The wail of the cart, that jolted by without stopping, was yet in their ears, when Pilarica, who was still gazing after it, began to dance with excitement.
“O Rafael! Rafael!” she cried. “Come and see! Come quick! These are the wonderfullest people yet.”
She had caught sight of a band of pilgrims on their way to Santiago, to the shrine of St. James, whose festival falls on July twenty-fourth and still attracts devotees from all over the Peninsula, especially the northern provinces and Portugal, and even from beyond the Pyrenees. It was a picturesque group that came footing it bravely up that hot, rocky road. The bright sunshine brought out the crude colors of their homespun petticoats, broidered jackets, blouses, sashes, hose. The women’s heads were wrapped in white kerchiefs, but over these they wore, like the men, broad hats whose rims were caught up on one side by scallop shells. Notwithstanding the mid-afternoon heat, most of them kept on their short, round capes, spangled all over with these pilgrim shells, sacred to St. James. Their staffs, wound with gaudy ribbons, had little gourds fastened to the upper end. Some carried leather water-bottles at their belts, but they had no need of knapsacks, for food was given them freely all along the route and, if charitable lodging failed, the pine groves made fragrant chambers.
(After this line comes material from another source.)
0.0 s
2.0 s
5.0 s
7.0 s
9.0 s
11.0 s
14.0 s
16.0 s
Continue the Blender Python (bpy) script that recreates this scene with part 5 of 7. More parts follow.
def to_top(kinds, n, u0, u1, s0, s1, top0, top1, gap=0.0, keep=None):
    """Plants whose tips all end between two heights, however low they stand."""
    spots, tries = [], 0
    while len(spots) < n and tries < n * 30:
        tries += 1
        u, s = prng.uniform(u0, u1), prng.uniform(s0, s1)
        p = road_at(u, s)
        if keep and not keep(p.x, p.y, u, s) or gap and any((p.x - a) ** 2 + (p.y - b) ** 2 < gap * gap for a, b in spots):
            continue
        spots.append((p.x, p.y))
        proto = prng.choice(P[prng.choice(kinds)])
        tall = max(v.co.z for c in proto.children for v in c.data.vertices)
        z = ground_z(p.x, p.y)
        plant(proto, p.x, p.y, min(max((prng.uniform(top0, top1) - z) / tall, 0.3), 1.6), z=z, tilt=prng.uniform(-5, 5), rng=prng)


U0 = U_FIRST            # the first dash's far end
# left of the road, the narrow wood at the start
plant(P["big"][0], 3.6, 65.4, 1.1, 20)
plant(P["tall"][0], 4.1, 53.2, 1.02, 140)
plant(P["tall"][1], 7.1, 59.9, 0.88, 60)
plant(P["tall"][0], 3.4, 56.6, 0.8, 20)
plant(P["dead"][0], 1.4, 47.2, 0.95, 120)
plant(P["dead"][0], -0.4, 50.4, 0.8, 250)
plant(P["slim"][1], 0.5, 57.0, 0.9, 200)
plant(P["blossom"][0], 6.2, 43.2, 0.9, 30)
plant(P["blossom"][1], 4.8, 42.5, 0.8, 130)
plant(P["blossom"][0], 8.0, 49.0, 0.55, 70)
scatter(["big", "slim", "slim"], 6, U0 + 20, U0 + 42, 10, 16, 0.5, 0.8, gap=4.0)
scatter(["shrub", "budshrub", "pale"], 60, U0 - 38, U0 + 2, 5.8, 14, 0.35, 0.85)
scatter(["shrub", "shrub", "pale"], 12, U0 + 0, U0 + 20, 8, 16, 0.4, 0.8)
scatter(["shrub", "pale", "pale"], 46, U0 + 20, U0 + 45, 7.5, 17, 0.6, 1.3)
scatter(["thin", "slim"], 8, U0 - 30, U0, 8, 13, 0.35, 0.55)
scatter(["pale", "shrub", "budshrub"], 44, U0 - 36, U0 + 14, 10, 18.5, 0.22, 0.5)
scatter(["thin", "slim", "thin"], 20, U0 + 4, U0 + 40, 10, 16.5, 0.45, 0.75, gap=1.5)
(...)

The pilgrims paused to drink at the cascade, and the children, while careful not to intrude, ventured, hand in hand, a little nearer. One man came limping toward them and seated himself on a stone. He was making the pilgrimage barefoot, as an act of devotion, and a thorn had run itself into his heel.
“May I try, sir?” asked Rafael, as the stranger’s lean fingers fumbled rather helplessly at the foot, and instantly, with a twist and a squeeze and an “Out, if you please,” the boy had drawn the thorn. To prevent the embarrassment of thanks, Rafael turned to his sister.
“Sing the riddle, Pilarica,” he directed, and the little girl, Grandfather’s ready pupil, piped obediently:
“It was this very morning,When I was out at play,I found it without seeking it,I sought it without finding it,And because I did not find it,I carried it away.”The dreamy-eyed pilgrim paid no heed to the rhyme, but dropped to his knees, bowed his head to the ground and kissed Pilarica’s little worn sandal.
“For the sake of Our Lady of the Pillar, whose blessed name you bear,” he said, detaching from his cape – which, in addition to the scallop shells, was studded over with amulets of all sorts – a tiny ivory image of the Virgen del Pilar and pressing it into Pilarica’s hand. “Even so she keeps her state in her own cathedral at Saragossa. Ah, that you might behold her as she stands high on her jasper column, her head encircled by a halo of pure gold so thickly set with sparkling gems that the dazzle of their glory hides her face in light!”
A jovial old peasant, whose costume might have been cut out of the rainbow, pushed him rudely to one side.
“Well do I know Our Lady of the Pillar,” he boasted, “and her jewelled shrine in Saragossa, for I am of Aragon, the bravest province in Spain.”
“My father used to live in Saragossa,” volunteered Rafael, with the shy pride that always marked his mentions of his father. “He has told us of Our Lady of the Pillar and of the leaning tower.”